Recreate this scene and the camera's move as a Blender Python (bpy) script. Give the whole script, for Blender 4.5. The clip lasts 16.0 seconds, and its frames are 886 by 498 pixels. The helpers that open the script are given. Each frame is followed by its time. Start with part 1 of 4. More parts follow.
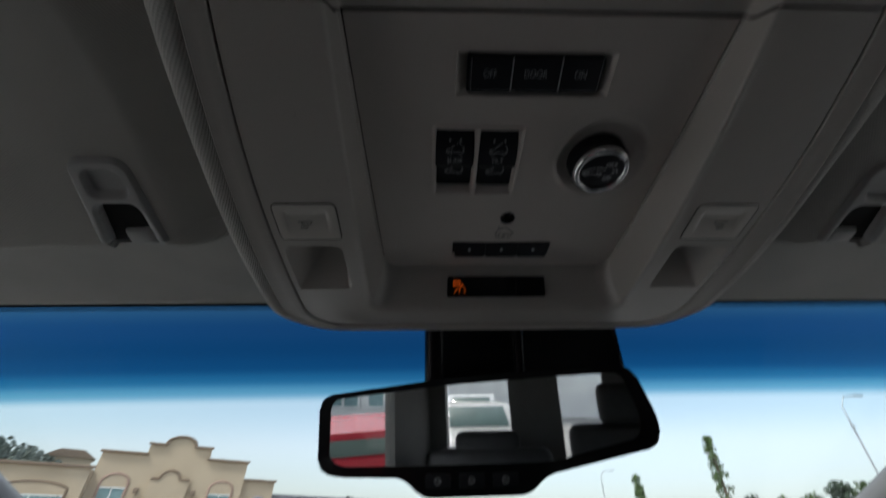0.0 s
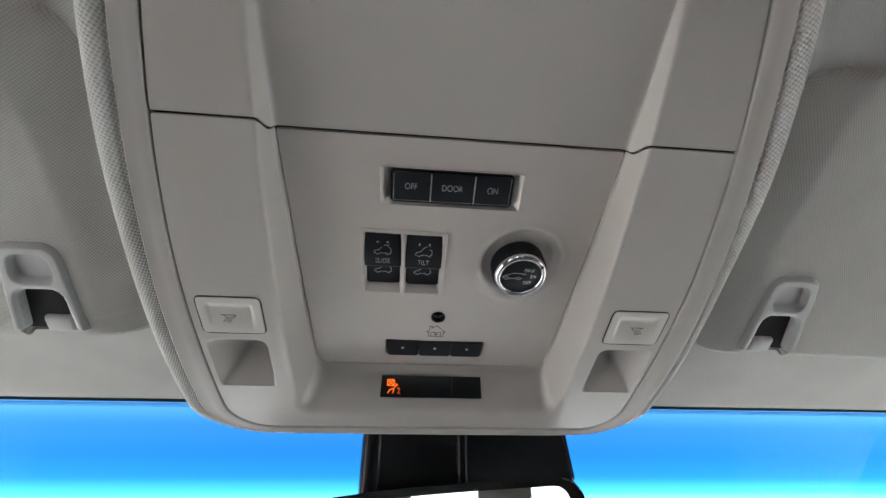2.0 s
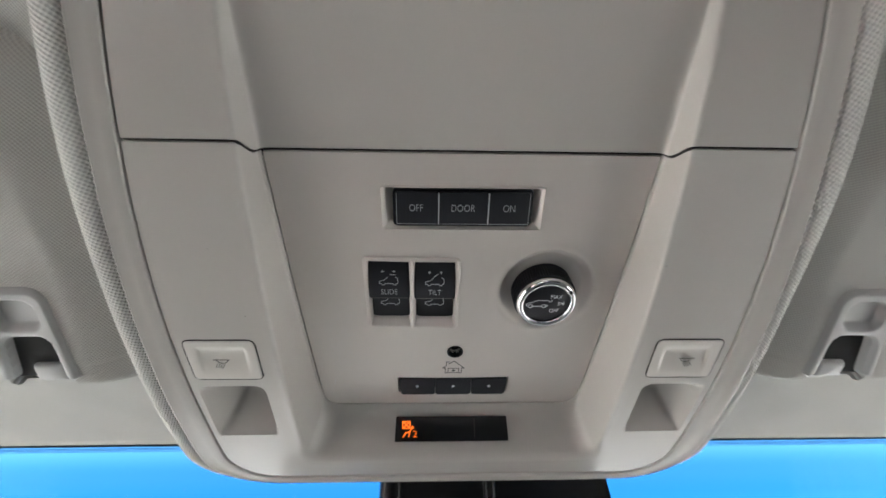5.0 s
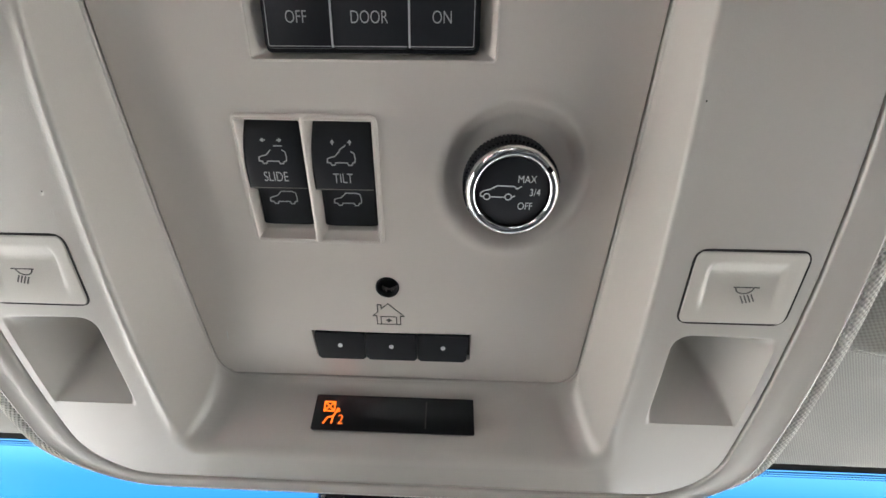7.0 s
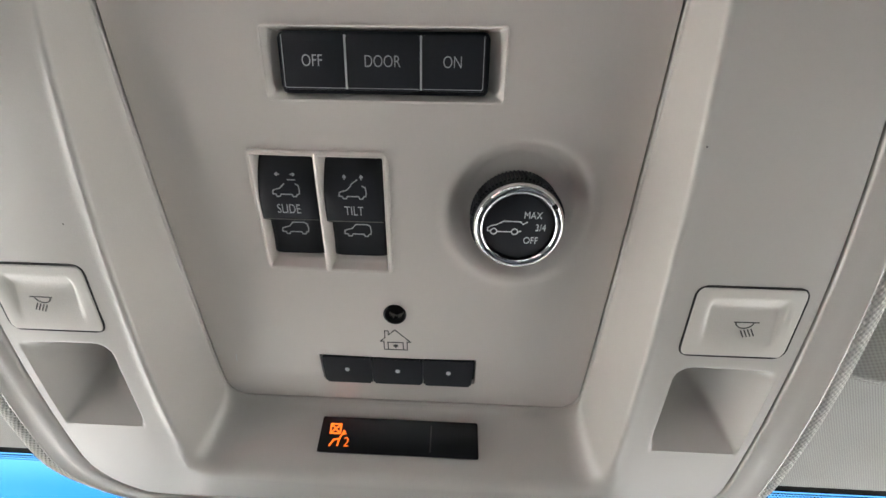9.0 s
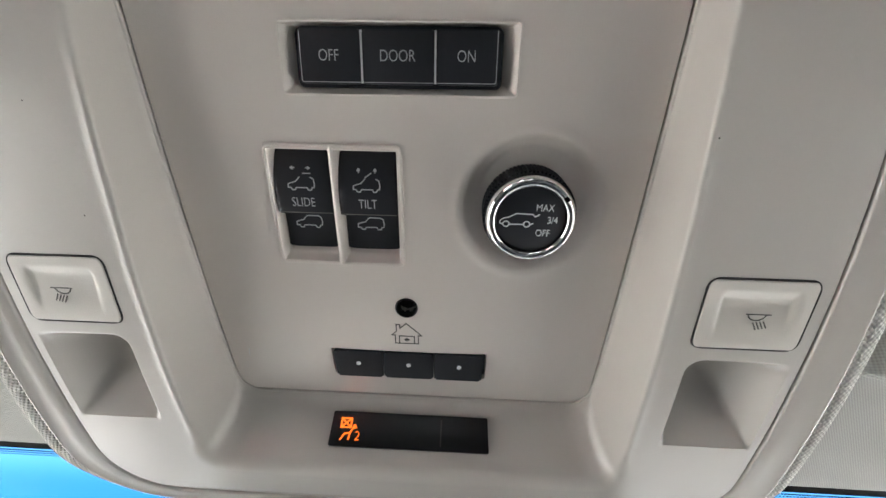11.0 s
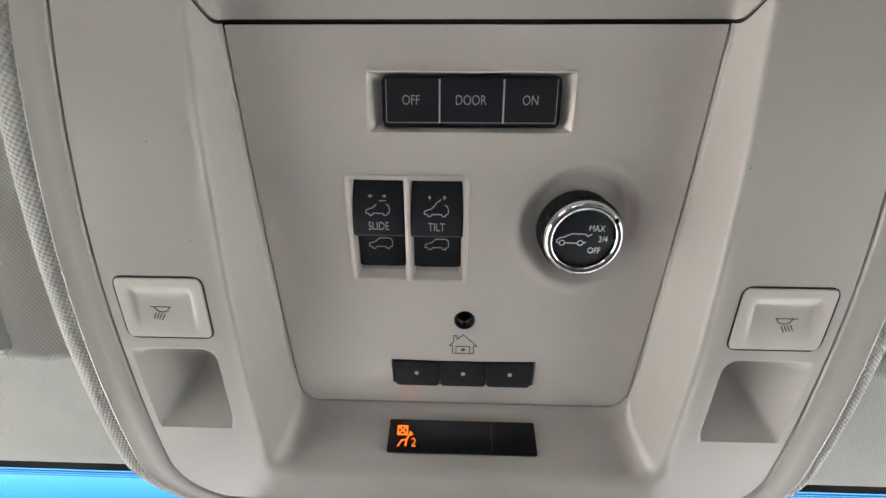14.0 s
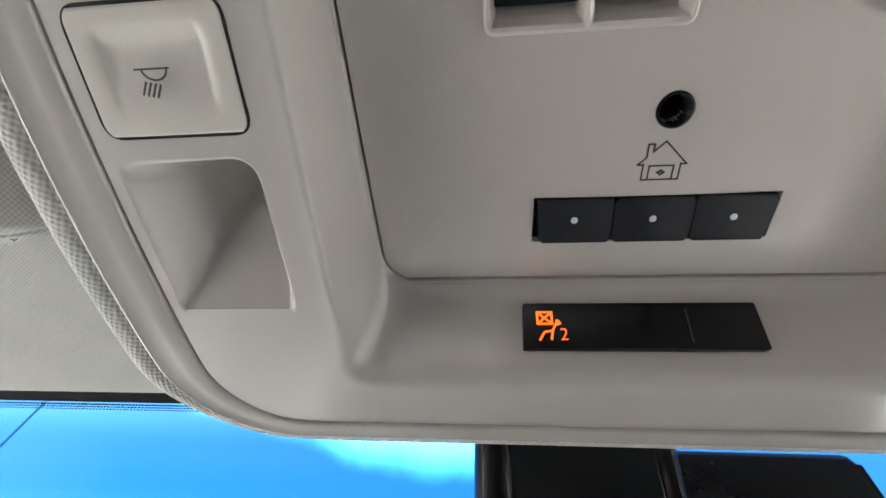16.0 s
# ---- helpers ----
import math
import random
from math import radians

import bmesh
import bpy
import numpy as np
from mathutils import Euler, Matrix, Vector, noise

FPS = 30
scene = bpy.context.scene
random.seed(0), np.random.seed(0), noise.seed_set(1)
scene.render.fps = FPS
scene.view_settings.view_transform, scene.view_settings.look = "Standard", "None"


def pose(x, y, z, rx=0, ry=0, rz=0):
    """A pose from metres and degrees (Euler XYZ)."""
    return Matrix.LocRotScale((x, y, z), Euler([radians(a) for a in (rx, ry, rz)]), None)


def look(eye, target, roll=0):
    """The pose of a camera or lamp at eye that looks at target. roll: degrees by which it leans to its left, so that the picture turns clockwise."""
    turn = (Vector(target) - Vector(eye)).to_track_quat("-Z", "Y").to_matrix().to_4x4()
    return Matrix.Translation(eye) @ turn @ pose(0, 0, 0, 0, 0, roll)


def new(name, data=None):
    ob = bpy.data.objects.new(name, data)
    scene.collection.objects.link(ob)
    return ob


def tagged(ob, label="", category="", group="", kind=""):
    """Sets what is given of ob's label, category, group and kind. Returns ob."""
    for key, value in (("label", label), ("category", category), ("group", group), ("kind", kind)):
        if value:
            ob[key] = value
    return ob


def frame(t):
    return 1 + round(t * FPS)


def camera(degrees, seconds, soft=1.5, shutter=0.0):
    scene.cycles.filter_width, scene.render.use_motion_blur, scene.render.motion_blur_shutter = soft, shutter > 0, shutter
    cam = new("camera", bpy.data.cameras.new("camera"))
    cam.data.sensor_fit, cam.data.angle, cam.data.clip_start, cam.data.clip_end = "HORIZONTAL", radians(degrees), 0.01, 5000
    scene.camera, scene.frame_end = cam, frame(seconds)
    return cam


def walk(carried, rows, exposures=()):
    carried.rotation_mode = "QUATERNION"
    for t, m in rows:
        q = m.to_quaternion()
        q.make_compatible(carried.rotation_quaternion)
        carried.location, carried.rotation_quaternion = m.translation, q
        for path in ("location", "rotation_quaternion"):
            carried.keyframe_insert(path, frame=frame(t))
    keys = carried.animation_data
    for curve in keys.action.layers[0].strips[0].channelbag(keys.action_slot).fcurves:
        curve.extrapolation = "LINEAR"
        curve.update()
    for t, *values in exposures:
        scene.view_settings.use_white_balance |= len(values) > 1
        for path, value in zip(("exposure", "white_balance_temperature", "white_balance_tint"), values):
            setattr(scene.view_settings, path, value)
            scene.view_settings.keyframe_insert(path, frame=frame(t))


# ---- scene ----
cam = camera(95.45, 16.0, 1.5, 0.5)
# The car stands nose-up on a slight slope and leans a little; CAR carries the cabin and the path in it.
CAR = Matrix.Translation((0, 0, 1.45)) @ pose(0, 0, 0, 5, 0, 0) @ Matrix.Translation((0, 0, -1.45))
CAR = Matrix.Translation((0, 0, 1.45)) @ pose(0, 0, 0, 0, -2, 0) @ Matrix.Translation((0, 0, -1.45)) @ CAR
PATH = [
    (0, (-0.05296, 0.01276, 1.45135), (-0.03618, 0.44341, 1.70485), -1.24),
    (0.5, (-0.04281, -0.00274, 1.45738), (-0.02181, 0.37856, 1.78013), 1.82),
    (1, (-0.03045, -0.00344, 1.45548), (-0.0002, 0.35478, 1.80298), -0.42),
    (1.2, (-0.02926, -0.00217, 1.44944), (0.00182, 0.35231, 1.80069), -0.33),
    (1.5, (-0.02752, 0.00328, 1.44738), (0.00774, 0.35863, 1.79737), -0.62),
    (2, (-0.02191, 0.00266, 1.44949), (0.01931, 0.36309, 1.79357), -1.79),
    (2.5, (-0.02082, -0.0065, 1.45568), (0.02037, 0.35723, 1.79627), -3.00),
    (3, (-0.02043, -0.01171, 1.45728), (0.02054, 0.35481, 1.79489), -4.14),
    (3.5, (-0.01673, -0.00821, 1.4534), (0.02571, 0.3615, 1.78733), -4.79),
    (4, (-0.0145, -0.00745, 1.45059), (0.01875, 0.35905, 1.78908), -4.27),
    (4.2, (-0.0175, -0.01192, 1.45082), (0.01138, 0.35255, 1.79189), -3.96),
    (6.3, (-0.00843, 0.11055, 1.51427), (-0.00077, 0.43017, 1.89869), 0.94),
    (6.5, (0.00577, 0.11704, 1.50769), (0.01509, 0.43924, 1.88992), 0.26),
    (7, (0.02861, 0.1177, 1.4866), (0.012, 0.43136, 1.87563), 3.70),
    (7.5, (0.02753, 0.11036, 1.49032), (0.01371, 0.42033, 1.88241), 3.69),
    (8, (0.02709, 0.10918, 1.488), (0.01385, 0.42098, 1.87864), 3.66),
    (8.5, (0.02639, 0.11075, 1.48721), (0.012, 0.4214, 1.87873), 3.87),
    (9, (0.02585, 0.10785, 1.48918), (0.00835, 0.41522, 1.88316), 4.33),
    (9.2, (0.02675, 0.10773, 1.48853), (0.00852, 0.41376, 1.88351), 4.52),
    (11.3, (0.02119, 0.11031, 1.48514), (-0.00404, 0.41377, 1.88171), 5.63),
    (11.5, (0.02011, 0.10459, 1.48795), (-0.0069, 0.41054, 1.88249), 5.81),
    (12, (0.01466, 0.10992, 1.48119), (-0.01204, 0.40787, 1.88182), 6.06),
    (12.2, (-0.00119, 0.09948, 1.46276), (-0.02866, 0.38398, 1.87301), 6.78),
    (12.5, (-0.0061, 0.09339, 1.46334), (-0.02845, 0.37143, 1.87831), 5.64),
    (13, (-0.00674, 0.09655, 1.46614), (-0.02436, 0.37803, 1.87901), 4.27),
    (13.5, (-0.00503, 0.09881, 1.46685), (-0.02139, 0.38195, 1.87863), 3.81),
    (14, (-0.00542, 0.0989, 1.46869), (-0.01933, 0.38417, 1.8791), 3.14),
    (14.5, (-0.00421, 0.10075, 1.46872), (-0.01631, 0.39385, 1.87363), 2.34),
    (14.8, (-0.00945, 0.11817, 1.45555), (-0.01895, 0.42122, 1.85313), 1.28),
    (15, (-0.02216, 0.13614, 1.43908), (-0.03541, 0.45761, 1.8218), 1.11),
    (15.2, (-0.03749, 0.15132, 1.43235), (-0.06578, 0.45111, 1.83151), 4.18),
    (15.5, (-0.05587, 0.18466, 1.48089), (-0.0886, 0.50752, 1.86127), 1.38),
    (16, (-0.05347, 0.19097, 1.49622), (-0.09833, 0.51076, 1.87795), 5.09),
]
EXPOSURES = [(0.0, 0.45, 6100, 9), (0.3, 1.0, 6000, 9), (0.6, 2.05, 5900, 9), (0.9, 2.65, 5895, 9), (1.2, 3.0, 5990, 8), (1.8, 3.27, 6170, 9), (4.2, 3.46, 6290, 9), (6.3, 3.74, 6430, 9), (7.0, 3.74, 6430, 9), (12.0, 3.79, 6430, 9), (14.5, 3.79, 6430, 9), (16.0, 3.63, 6430, 9)]
walk(cam, [(t, CAR @ look(eye, target, roll)) for t, eye, target, roll in PATH], EXPOSURES)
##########
▶ [Requirement]: List all lines holding the string "Euler".

▶ [Reply]:
from mathutils import Euler, Matrix, Vector, noise
    """A pose from metres and degrees (Euler XYZ)."""
    return Matrix.LocRotScale((x, y, z), Euler([radians(a) for a in (rx, ry, rz)]), None)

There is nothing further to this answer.